Rząd podniósł płacę minimalną oraz godzinową stawkę minimalną od 2022 roku. Najniższe wynagrodzenie dla zatrudnionych na podstawie umowy o pracę wyniesie brutto 3010 złotych, a stawka godzinowa dla samozatrudnionych i zleceniobiorców – 19,70 złotych brutto. Obecnie w Polsce 2,2 miliona osób otrzymuje płace na poziomie minimalnego wynagrodzenia.
W ciągu ostatnich ośmiu lat płaca minimalna wzrosła o blisko 67%. W tym samym czasie przeciętne wynagrodzenie podniosło się o około 47%. Teraz pensja minimalna pójdzie w górę o 7,5%, a przeciętna płaca o około 1%, jeśli porównamy dane z 4 kwartału roku 2020 do 2 kwartału roku 2021.
Należy zaznaczyć, że stosunek minimalnego do średniego wynagrodzenia cały czas rośnie.
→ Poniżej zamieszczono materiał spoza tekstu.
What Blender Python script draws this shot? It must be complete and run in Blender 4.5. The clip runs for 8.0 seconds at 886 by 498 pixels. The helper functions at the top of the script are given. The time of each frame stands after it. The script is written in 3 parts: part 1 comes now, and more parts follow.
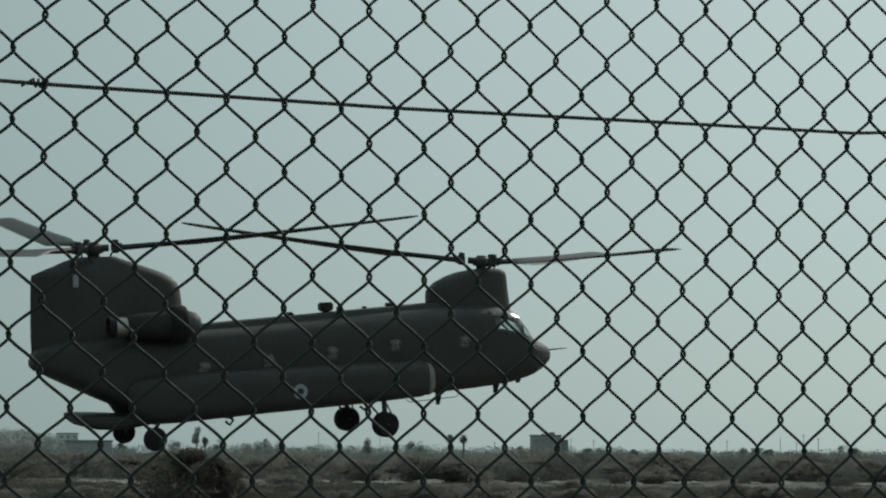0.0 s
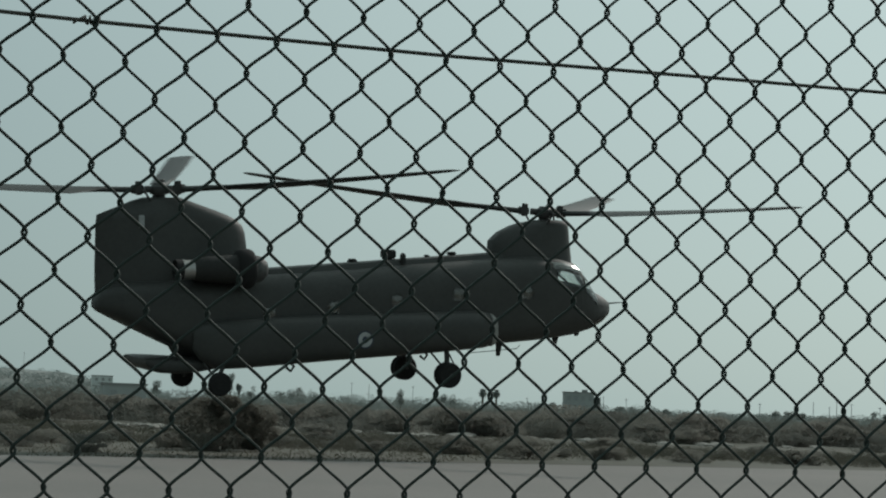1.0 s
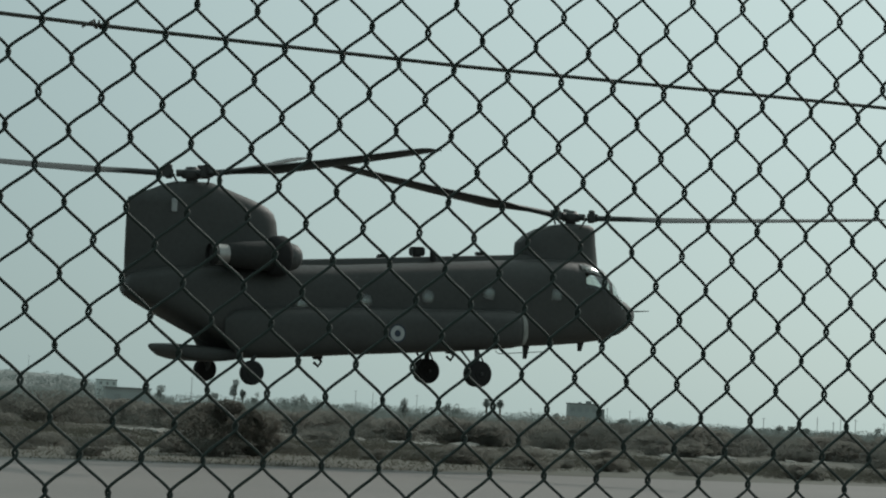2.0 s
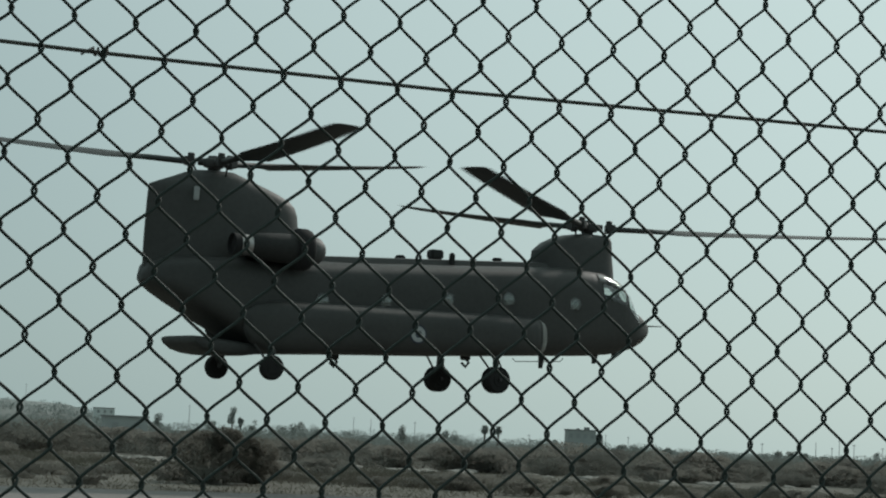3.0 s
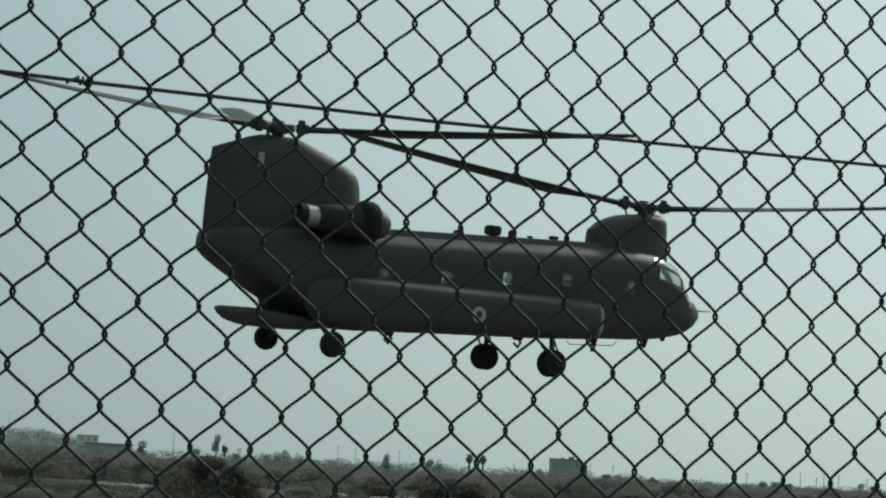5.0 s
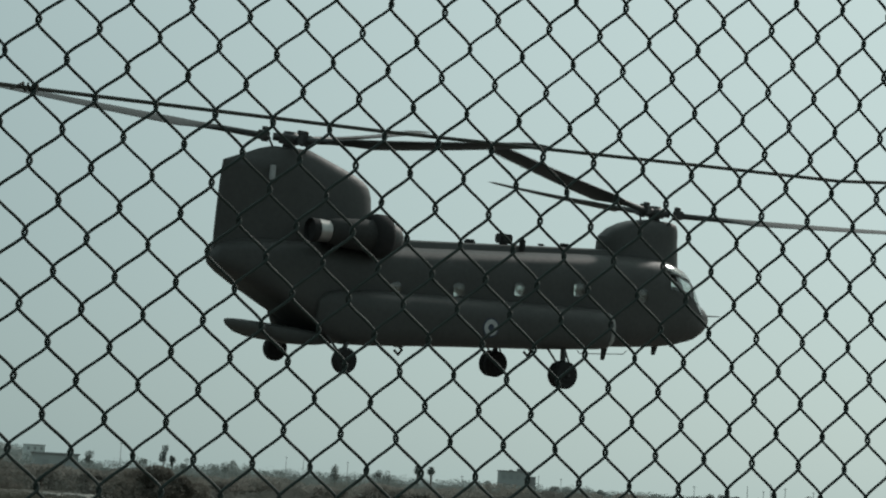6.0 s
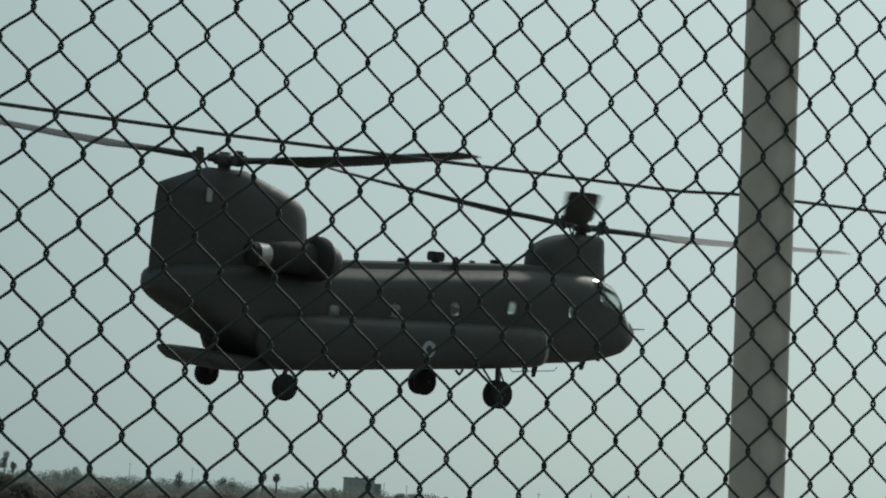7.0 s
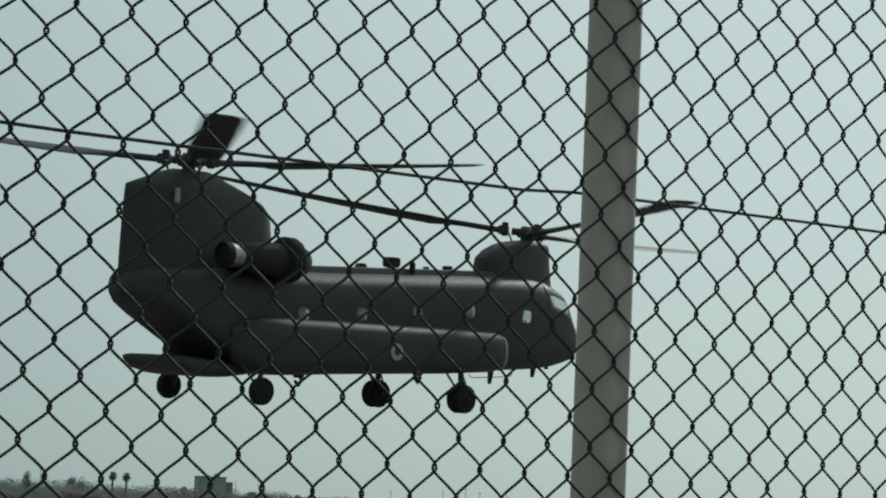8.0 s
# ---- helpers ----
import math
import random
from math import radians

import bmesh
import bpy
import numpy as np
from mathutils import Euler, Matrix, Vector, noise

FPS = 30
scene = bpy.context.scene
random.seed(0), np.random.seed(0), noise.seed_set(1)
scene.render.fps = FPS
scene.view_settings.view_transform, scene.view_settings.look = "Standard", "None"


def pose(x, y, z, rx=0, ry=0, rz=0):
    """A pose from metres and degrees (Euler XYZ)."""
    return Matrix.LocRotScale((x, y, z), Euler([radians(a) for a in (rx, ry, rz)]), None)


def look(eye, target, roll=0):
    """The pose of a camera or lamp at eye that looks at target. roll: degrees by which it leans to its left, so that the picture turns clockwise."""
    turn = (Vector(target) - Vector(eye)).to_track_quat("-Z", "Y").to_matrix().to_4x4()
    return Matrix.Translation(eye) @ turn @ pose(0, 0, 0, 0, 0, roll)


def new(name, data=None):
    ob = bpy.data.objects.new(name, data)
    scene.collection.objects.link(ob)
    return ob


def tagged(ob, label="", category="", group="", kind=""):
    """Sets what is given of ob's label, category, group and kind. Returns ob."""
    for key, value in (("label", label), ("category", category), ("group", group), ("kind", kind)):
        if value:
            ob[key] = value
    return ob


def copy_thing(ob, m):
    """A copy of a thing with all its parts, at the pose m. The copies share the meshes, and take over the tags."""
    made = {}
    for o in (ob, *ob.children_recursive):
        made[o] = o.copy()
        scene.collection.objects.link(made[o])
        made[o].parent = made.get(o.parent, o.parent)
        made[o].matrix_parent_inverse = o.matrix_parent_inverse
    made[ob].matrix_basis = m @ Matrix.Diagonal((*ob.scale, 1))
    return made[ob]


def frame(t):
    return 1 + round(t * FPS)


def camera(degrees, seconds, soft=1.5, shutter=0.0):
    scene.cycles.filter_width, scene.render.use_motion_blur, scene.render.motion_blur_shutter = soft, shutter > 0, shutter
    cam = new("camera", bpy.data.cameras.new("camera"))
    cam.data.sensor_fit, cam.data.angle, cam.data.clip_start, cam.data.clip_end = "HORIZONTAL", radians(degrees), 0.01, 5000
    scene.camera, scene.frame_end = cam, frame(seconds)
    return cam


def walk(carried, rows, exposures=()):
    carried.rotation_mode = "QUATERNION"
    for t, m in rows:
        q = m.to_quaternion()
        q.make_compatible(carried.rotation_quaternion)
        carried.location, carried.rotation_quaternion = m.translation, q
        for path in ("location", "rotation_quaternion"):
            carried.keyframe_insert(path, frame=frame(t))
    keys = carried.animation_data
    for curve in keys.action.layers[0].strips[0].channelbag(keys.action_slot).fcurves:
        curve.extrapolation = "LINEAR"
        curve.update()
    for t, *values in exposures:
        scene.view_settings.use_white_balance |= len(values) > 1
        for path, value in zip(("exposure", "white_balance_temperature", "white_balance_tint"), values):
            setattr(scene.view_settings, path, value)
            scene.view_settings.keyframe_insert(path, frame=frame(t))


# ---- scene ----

W roku 2003 wynosił około 36%, natomiast w roku 2021 na pewno przekroczy 50%.
Jednocześnie rośnie także liczba pracowników, którzy otrzymują wynagrodzenie na poziomie płacy minimalnej. Według danych rządowych w grudniu 2019 roku było około 1,5 miliona takich osób, obecnie jest to już 2,2 miliona.
Coroczne waloryzowanie płacy minimalnej jest dobrym pomysłem. Należy jednak pamiętać, że wraz z jej wzrostem zwiększają się koszty zatrudnienia, które mogą bezpośrednio przełożyć się na ceny produktów i wyższą inflację. W połączeniu z obecnym trendem może to spowodować, że w przyszłym roku inflacja jeszcze przyspieszy.
Wraz z podnoszeniem płacy minimalnej rosną też koszty dla pracodawcy z tytułu zatrudnienia pracowników. Pensja minimalna, która w bieżącym roku wynosi 2800 złotych, to dla pracodawcy całkowity koszt w wysokości ok. 3370 złotych. Po podwyżce od przyszłego roku całkowity koszt wyniesie ok. 3620 złotych. Jest to uzależnione też od wysokości składki wypadkowej. Konsekwencją wzrostu kosztów może być m.in. rozrost szarej strefy – część pracowników może być zatrudniana na czarno.